Sorting Triggers Versioning Errors

nimu · February 25, 2022, 9:53am

Hello,

I would like to ask why am I getting following error message when sorting an array of tensors during enable_grad:

RuntimeError: one of the variables needed for gradient computation has been modified by an inplace operation: [torch.FloatTensor [192, 1000]], which is output 0 of TBackward, is at version 3; expected version 2 instead. Hint: enable anomaly detection to find the operation that failed to compute its gradient, with torch.autograd.set_detect_anomaly(True).

I have confirmed that the error comes from sort operation. The sort operation is not in-place (Pythons sorted). I have also try to do argsort + gather, but the same error appears. Filter operation for example doesn’t trigger the versioning error. Could you guys give me some pointers on this?

Backstory: I am feeding triplets into my transformer network and I want to select n relevant triplets by sorting them by their loss.

The solution is I think to do two forward passes. One that selects triplets and the second one that constructs autograd graph. Am I right on this?

Thank you for your help.

KFrank · February 25, 2022, 4:22pm

Hi Nimu!

nimu:

RuntimeError: one of the variables needed for gradient computation has been modified by an inplace operation: [torch.FloatTensor [192, 1000]], which is output 0 of TBackward, is at version 3; expected version 2 instead. Hint: enable anomaly detection to find the operation that failed to compute its gradient, with torch.autograd.set_detect_anomaly(True).
The sort operation is not in-place (Pythons sorted). I have also try to do argsort + gather, but the same error appears. Filter operation for example doesn’t trigger the versioning error.

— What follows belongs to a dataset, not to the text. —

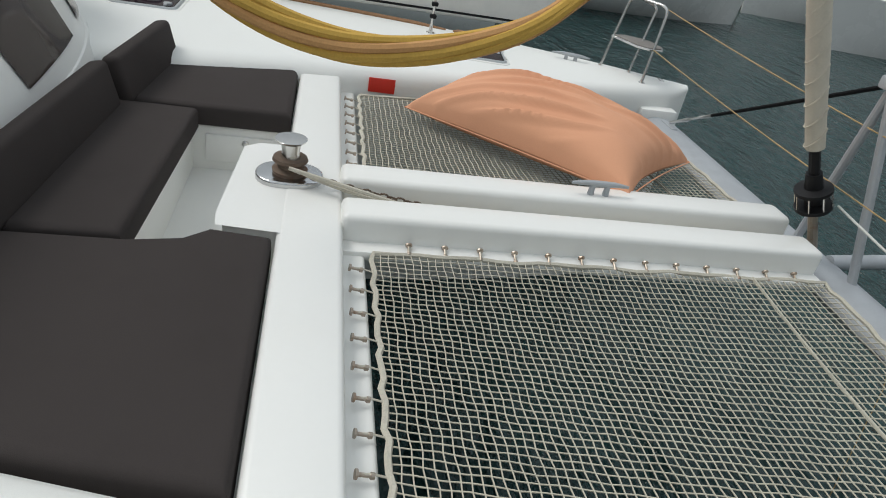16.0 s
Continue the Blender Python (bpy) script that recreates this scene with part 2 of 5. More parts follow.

You have to find / deduce the inplace operation that is causing your
problem and work around it.

You can – at the cost of additional storage – make a copy of the tensor
in question which you can then modify inplace, e.g.:

x = x.clone()   # assume that the original x will be used by backward()
x.copy_ (y)     # modify the cloned x inplace -- okay
...
z.backward()    # won't break

Some comments:

An inplace operation does not necessarily cause an error – it depends on
whether the tensor being modified has been stored in the computation
graph for use during backward(). Some operations make use of their
input tensors during backward(); others do not.

Consider:

>>> import torch
>>> print (torch.__version__)
1.10.2
>>>
>>> x0 = torch.ones (1, requires_grad = True)
>>> x1 = 2 * x0
>>> x2 = torch.exp (x1)   # backward() works after inplace operation
>>> x1.copy_ (torch.ones (1))
tensor([1.], grad_fn=<CopyBackwards>)
>>> x3 = x1 + x2
>>> x3.backward()
>>> x0.grad
tensor([14.7781])
>>>
>>> y0 = torch.ones (1, requires_grad = True)
>>> y1 = 2 * y0
>>> y2 = y1 ** 2   # inplace operation would break backward()
>>> y1 = y1.clone()   # but clone() saves the day
>>> y1.copy_ (torch.ones (1))
tensor([1.], grad_fn=<CopyBackwards>)
>>> y3 = y1 + y2
>>> y3.backward()
>>> y0.grad
tensor([8.])
>>>
>>> z0 = torch.ones (1, requires_grad = True)
>>> z1 = 2 * z0
>>> z2 = z1 ** 2   # inplace operation breaks backward()
>>> z1.copy_ (torch.ones (1))
tensor([1.], grad_fn=<CopyBackwards>)
>>> z3 = z1 + z2
>>> z3.backward()
Traceback (most recent call last):
  File "<stdin>", line 1, in <module>
  File "<path_to_pytorch_install>\torch\_tensor.py", line 307, in backward
    torch.autograd.backward(self, gradient, retain_graph, create_graph, inputs=inputs)
  File "<path_to_pytorch_install>\torch\autograd\__init__.py", line 156, in backward
    allow_unreachable=True, accumulate_grad=True)  # allow_unreachable flag
RuntimeError: one of the variables needed for gradient computation has been modified by an inplace operation: [torch.FloatTensor [1]], which is output 0 of struct torch::autograd::CopyBackwards, is at version 1; expected version 0 instead. Hint: enable anomaly detection to find the operation that failed to compute its gradient, with torch.autograd.set_detect_anomaly(True).
>>> z0.grad   # grad not populated because backward() broke

Best.

K. Frank

nimu · February 26, 2022, 6:16am

Thank you very much for help and the example.

nimu · March 1, 2022, 5:31pm

I couldn’t figure out the reason why Pythons sorted did trigger the error. However I was able to solve it by doing two forward passes.